MR. WARD: I think it’s important for—I think he should be allowed to testify. . . . .
. . . .
THE COURT: [I]t gets back to what he testified to. I’m not going to make [the reporter] stay up here any longer than we’re going to stay up here to find out. If you want—if your client—if you want to talk to [the reporter] about how much it would cost to prepare that, I’ll let y’all work that out. But I’m basing my ruling, quite honestly, of [sic] what both of y’all told me. And what I recall, which is basically the same thing that y’all recalled.
I am going to allow him to testify as to what I remember him testifying to earlier, which was the likelihood to re-offend. If you want to talk to [the reporter] and work out getting that typed up and that transcript, I’m going to let y’all talk about that. And if I need to revisit that issue after you’ve done that, I’ll be glad to do that.
(13 R.R. 101-105.) Jimenez does not indicate that he re-urged the matter to the trial court with evidence that would contradict the court’s recollection of the witness’s testimony. See Loredo v. State, 159 S.W.3d 920 (Tex.
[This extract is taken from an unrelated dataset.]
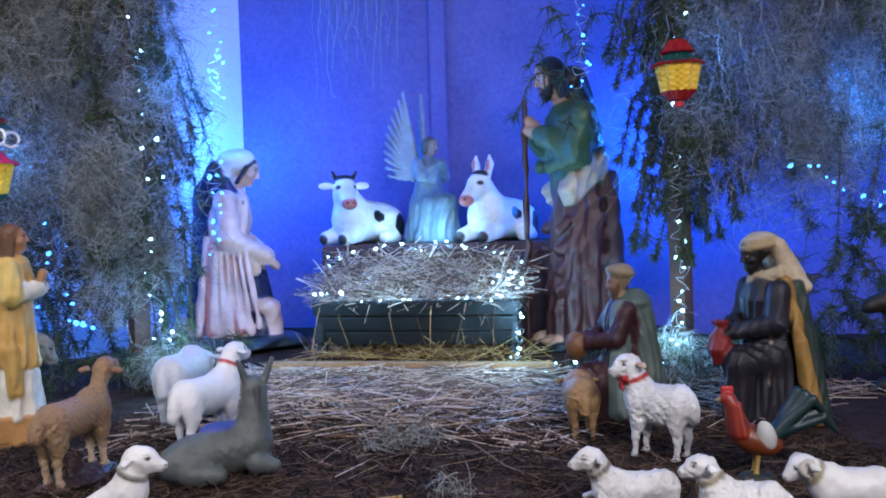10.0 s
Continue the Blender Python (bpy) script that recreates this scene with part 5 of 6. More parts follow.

Crim. App. 2004). The trial court admitted all of the testimony that the court understood the witness to have given. In doing so, the court did not abuse its discretion.[3] We overrule Jimenez’s second issue.
Conclusion. Having overruled Jimenez’s issues, we affirm.
TOM GRAY
Chief Justice
Before Chief Justice Gray,
Justice Vance, and
Justice Reyna
Affirmed
Opinion delivered and filed July 26, 2006
Do not publish
[CR25]
[1] At trial, the State objected in the first place to evidence of “specific instances of conduct” of W. P. See Tex. R. Evid. 404(a), 607-609. On appeal, the State does not pursue that argument.
[2] Much of the testimony probably also constituted objectionable speculation or hearsay, at least from the witnesses through whom Jimenez sought to introduce it, and the State also objected on those grounds. See Tex. R. Evid. 602, 802.
[3] In any case, Jimenez introduced the evidence concerning which he now complains. Jimenez argues:
[At] a Rule 705 Hearing, Dr. Helge testified to the following: (1) the Bender-Gestalt Test, which measures “neuropsychological development and functioning;” (2) the Wechsler Adult Intelligence Scale to determine how Appellant is “functioning intellectually;” (3) the Minnesota Multiphasic Personality Inventory Form 2; (4) the Personality Assessment Inventory regarding Appellant’s “personality development and functioning;” (5) the HARE considering Appellant’s adult and childhood backgrounds, education, military experience, employment history, relationships and any previous criminal history; and (6) the Static-99 to determine the level or risk for recidivism. (R.R. Vol. 13, P26, L12-P27, L18; P 28, L4-8).
(Br. at 14.) Jimenez thus points to some thirty-five lines of trial testimony. Dr. Helge testified generally concerning those tests before the jury, and at greater length than he had in the hearing. (14 R.R. at 9-13.)